**Task statement**
Within the listing below, locate all lines containing the word "height". Copy each one.

☆ ☆ ☆ ☆ ☆ ☆ ☆

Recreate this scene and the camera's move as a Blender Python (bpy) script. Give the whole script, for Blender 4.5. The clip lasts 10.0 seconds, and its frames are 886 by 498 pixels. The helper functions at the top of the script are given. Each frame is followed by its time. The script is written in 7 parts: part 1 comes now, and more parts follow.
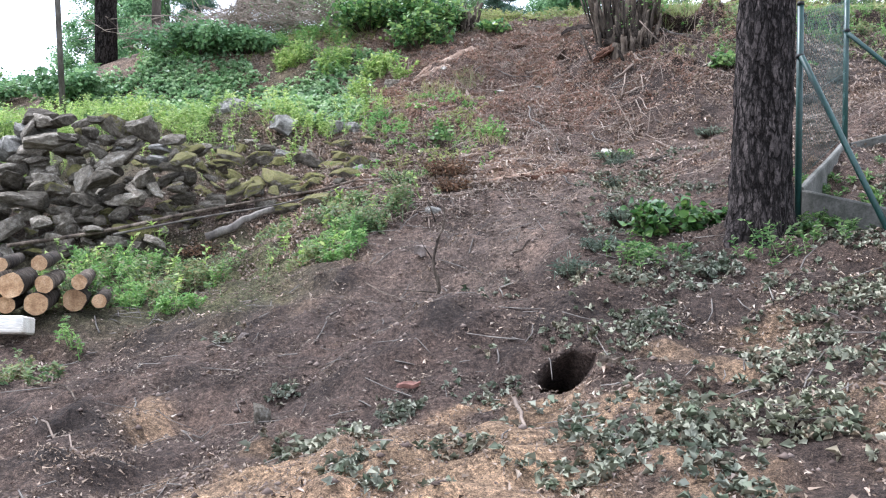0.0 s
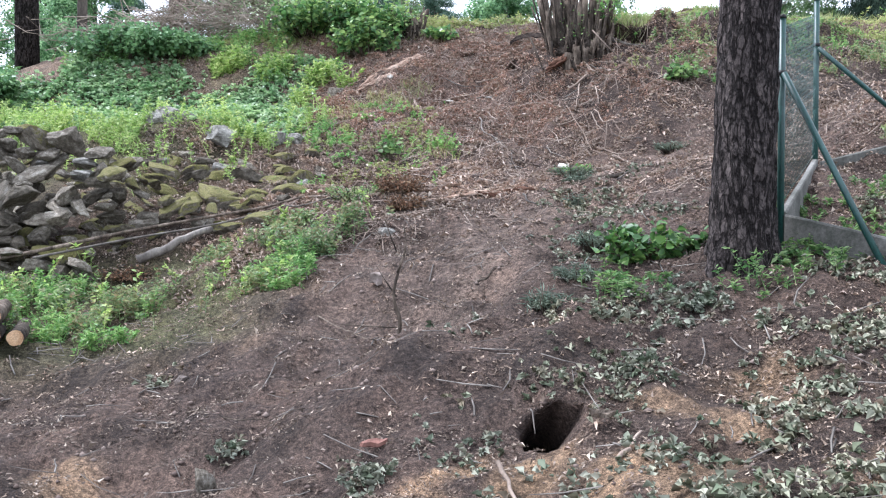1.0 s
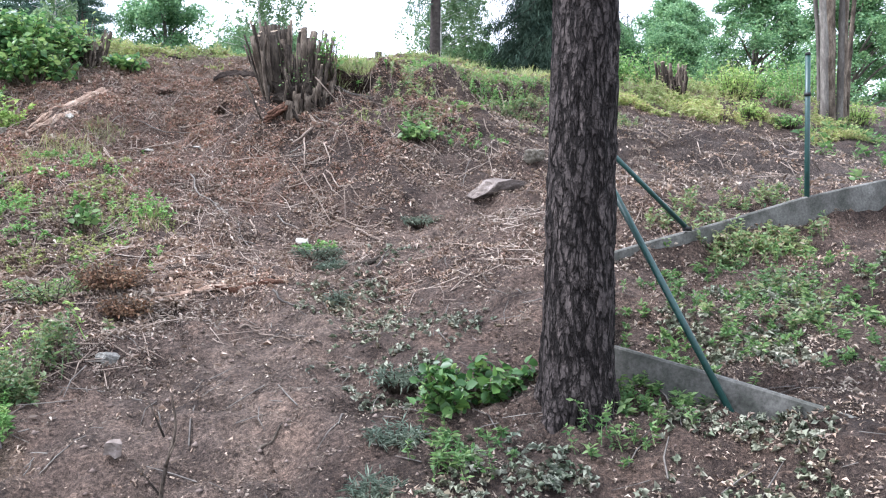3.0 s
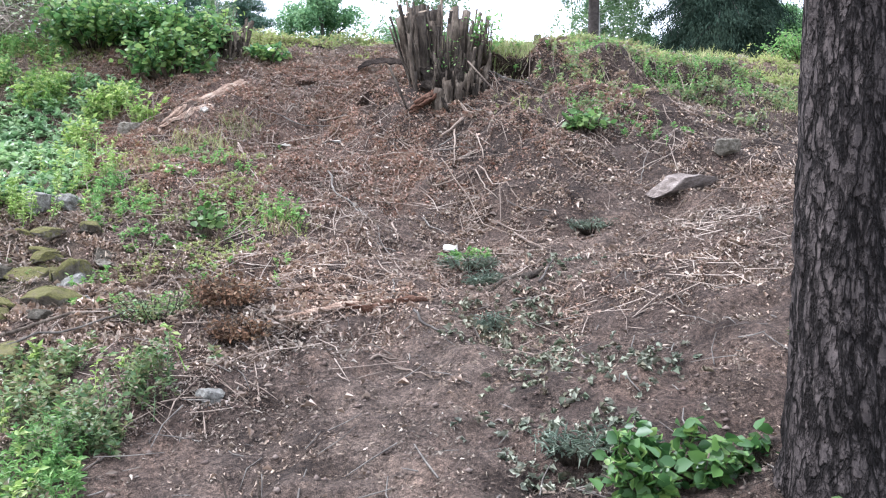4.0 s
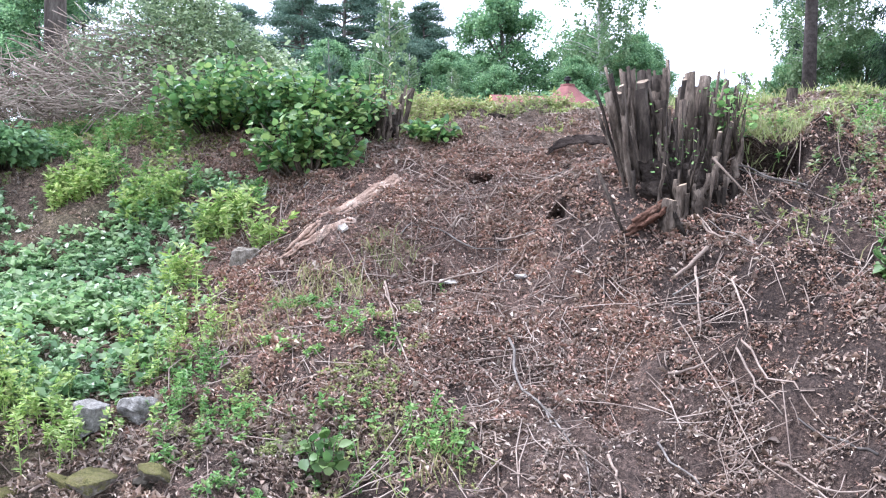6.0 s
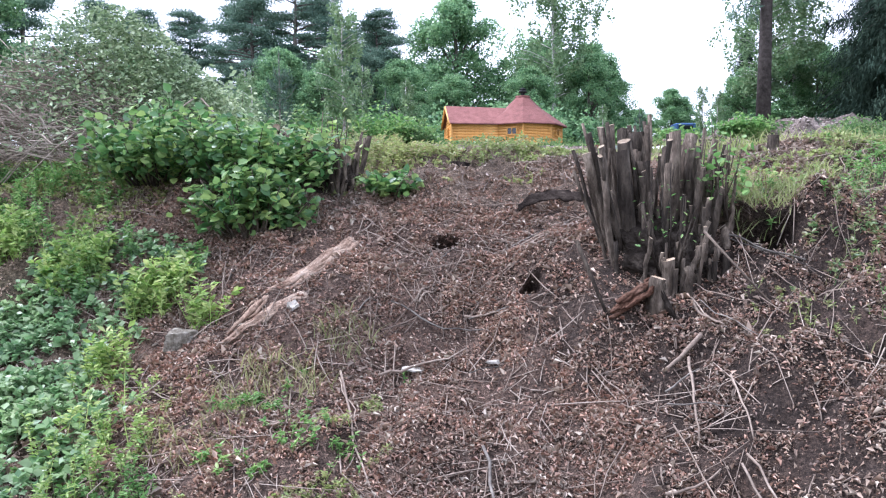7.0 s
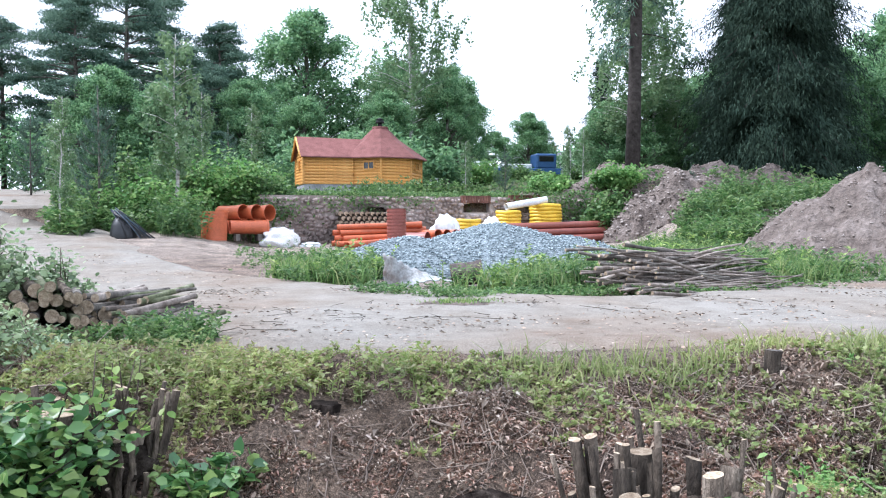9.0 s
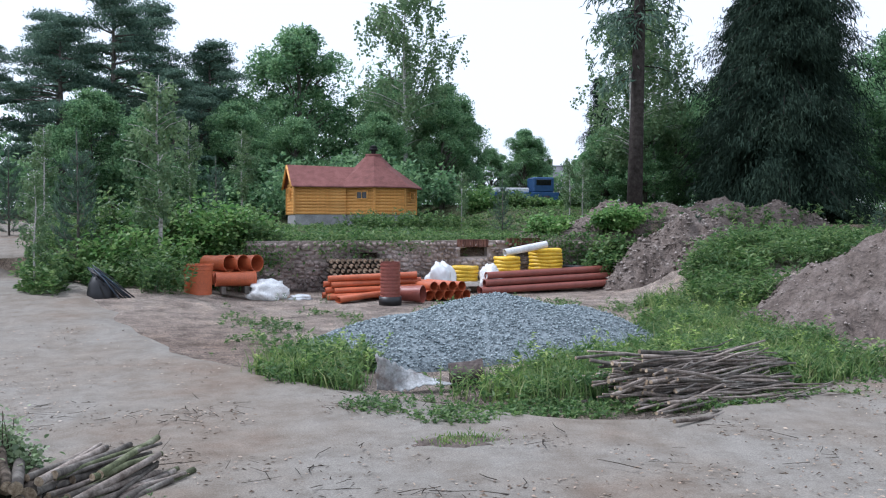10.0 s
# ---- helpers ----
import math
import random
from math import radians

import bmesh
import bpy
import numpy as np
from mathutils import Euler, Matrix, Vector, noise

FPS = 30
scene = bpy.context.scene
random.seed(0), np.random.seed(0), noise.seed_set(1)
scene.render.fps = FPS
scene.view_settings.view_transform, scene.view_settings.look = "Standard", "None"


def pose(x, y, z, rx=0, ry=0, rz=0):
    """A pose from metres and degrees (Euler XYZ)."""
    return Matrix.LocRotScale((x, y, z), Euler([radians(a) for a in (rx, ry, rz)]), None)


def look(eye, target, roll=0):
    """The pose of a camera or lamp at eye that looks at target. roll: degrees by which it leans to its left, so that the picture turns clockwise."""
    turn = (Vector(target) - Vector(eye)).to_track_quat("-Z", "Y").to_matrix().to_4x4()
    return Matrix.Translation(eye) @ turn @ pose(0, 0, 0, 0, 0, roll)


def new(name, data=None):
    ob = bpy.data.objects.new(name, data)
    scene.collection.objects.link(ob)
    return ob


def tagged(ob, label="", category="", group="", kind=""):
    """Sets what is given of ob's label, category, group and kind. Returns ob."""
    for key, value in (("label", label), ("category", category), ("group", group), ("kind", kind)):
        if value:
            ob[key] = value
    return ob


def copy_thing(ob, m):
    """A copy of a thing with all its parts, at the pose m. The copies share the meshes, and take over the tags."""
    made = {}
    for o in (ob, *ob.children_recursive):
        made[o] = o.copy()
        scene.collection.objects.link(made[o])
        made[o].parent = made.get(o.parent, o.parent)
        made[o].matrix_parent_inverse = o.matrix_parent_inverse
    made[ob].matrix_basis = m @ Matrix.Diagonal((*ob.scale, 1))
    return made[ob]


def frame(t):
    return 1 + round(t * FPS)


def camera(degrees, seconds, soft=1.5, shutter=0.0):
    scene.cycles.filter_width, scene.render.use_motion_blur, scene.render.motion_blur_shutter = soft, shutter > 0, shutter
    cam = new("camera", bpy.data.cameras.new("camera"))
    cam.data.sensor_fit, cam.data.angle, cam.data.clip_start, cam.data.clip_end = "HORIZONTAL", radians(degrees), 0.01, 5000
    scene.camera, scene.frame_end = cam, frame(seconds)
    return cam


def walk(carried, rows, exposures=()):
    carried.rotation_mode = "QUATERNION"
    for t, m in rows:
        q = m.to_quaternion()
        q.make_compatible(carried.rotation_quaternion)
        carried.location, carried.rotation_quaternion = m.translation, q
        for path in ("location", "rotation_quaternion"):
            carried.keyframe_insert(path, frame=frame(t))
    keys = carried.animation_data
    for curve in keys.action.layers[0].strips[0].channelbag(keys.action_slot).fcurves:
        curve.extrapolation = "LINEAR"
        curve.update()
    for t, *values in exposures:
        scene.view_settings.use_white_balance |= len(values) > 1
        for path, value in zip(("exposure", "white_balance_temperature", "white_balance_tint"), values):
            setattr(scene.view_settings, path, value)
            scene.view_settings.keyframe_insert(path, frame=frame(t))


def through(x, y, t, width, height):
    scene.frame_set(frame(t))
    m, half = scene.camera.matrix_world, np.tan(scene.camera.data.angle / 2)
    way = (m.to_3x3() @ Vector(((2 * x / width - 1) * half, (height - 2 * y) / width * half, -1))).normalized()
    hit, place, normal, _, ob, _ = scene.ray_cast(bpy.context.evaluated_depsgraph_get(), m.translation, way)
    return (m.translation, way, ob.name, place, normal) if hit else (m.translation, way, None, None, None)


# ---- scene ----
# ---- camera ----
cam = camera(53.32, 10.0, soft=1.15)
PATH = [
    (0.00, 0.000, 0.000, 1.200, 0.00, -2.21, 0.10),
    (0.25, -0.041, 0.141, 1.232, -0.53, -2.12, 0.12),
    (0.50, -0.082, 0.282, 1.267, -1.27, -2.04, 0.13),
    (0.75, -0.122, 0.424, 1.307, -2.64, -1.98, 0.14),
    (1.00, -0.166, 0.572, 1.351, -4.18, -1.92, 0.14),
    (1.25, -0.220, 0.730, 1.396, -5.07, -1.85, 0.13),
    (1.50, -0.278, 0.900, 1.456, -6.85, -1.81, 0.11),
    (1.75, -0.333, 1.086, 1.533, -11.20, -1.83, 0.12),
    (2.00, -0.389, 1.277, 1.668, -16.85, -1.85, 0.12),
    (2.20, -0.438, 1.424, 1.853, -21.69, -1.86, 0.09),
    (2.50, -0.540, 1.655, 2.044, -24.76, -1.77, 0.10),
    (2.75, -0.634, 1.870, 2.102, -26.02, -1.61, 0.15),
    (3.00, -0.686, 2.117, 2.112, -26.29, -1.45, 0.18),
    (3.30, -0.629, 2.465, 2.121, -25.53, -1.35, 0.17),
    (3.50, -0.532, 2.719, 2.140, -24.00, -1.34, 0.09),
    (3.75, -0.386, 3.072, 2.154, -21.08, -1.40, 0.03),
    (4.00, -0.233, 3.456, 2.160, -16.46, -1.48, -0.03),
    (4.25, -0.090, 3.860, 2.149, -8.18, -1.51, -0.14),
    (4.50, 0.038, 4.298, 2.153, -0.73, -1.54, -0.23),
    (4.75, 0.146, 4.804, 2.186, 0.76, -1.58, -0.20),
    (5.00, 0.224, 5.301, 2.291, 0.22, -1.61, -0.16),
    (5.25, 0.253, 5.726, 2.537, 0.40, -1.58, -0.19),
    (5.50, 0.254, 6.061, 2.850, -0.15, -1.57, -0.22),
    (5.75, 0.230, 6.242, 3.189, -2.48, -1.70, -0.18),
    (6.00, 0.210, 6.348, 3.524, -4.94, -1.79, -0.15),
    (6.20, 0.223, 6.428, 3.753, -5.91, -1.68, -0.17),
    (6.50, 0.222, 6.587, 3.983, -6.66, -1.63, -0.13),
    (6.75, 0.208, 6.790, 4.050, -7.29, -1.62, -0.03),
    (7.00, 0.210, 7.120, 4.070, -7.98, -1.62, 0.07),
    (7.30, 0.250, 7.586, 4.123, -9.00, -1.60, 0.14),
    (7.50, 0.295, 7.927, 4.192, -10.39, -1.55, 0.15),
    (7.75, 0.350, 8.370, 4.450, -11.93, -1.54, 0.14),
    (8.00, 0.401, 8.793, 4.706, -13.40, -1.56, 0.11),
    (8.25, 0.453, 9.205, 5.005, -15.04, -1.53, 0.09),
    (8.50, 0.502, 9.593, 5.307, -16.45, -1.50, 0.06),
    (8.75, 0.559, 9.947, 5.582, -17.16, -1.50, 0.04),
    (9.00, 0.620, 10.285, 5.868, -17.64, -1.50, 0.01),
    (9.25, 0.684, 10.589, 6.200, -18.36, -1.50, -0.05),
    (9.50, 0.753, 10.872, 6.549, -18.82, -1.50, -0.10),
    (9.75, 0.832, 11.145, 6.893, -18.55, -1.49, -0.12),
    (10.00, 0.915, 11.413, 7.238, -18.04, -1.47, -0.12),
]
EXPOSURE = [(t, e, 5660 if t < 5 else 5510 if t < 9 else 5590, 15 if t < 5 else 20 if t < 8 else 13) for t, e in ((0.0, 1.09), (2.0, 1.22), (3.5, 1.24), (4.5, 1.32), (5.5, 1.38), (6.2, 1.33), (7.5, 0.86), (8.5, 0.88), (9.5, 0.41), (10.0, -0.08))]
walk(cam, [(t, pose(x, y, z, 90 + pitch, roll, yaw)) for t, x, y, z, yaw, pitch, roll in PATH], EXPOSURE)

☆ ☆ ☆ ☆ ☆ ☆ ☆

**Output of the exercise**
def through(x, y, t, width, height):
    way = (m.to_3x3() @ Vector(((2 * x / width - 1) * half, (height - 2 * y) / width * half, -1))).normalized()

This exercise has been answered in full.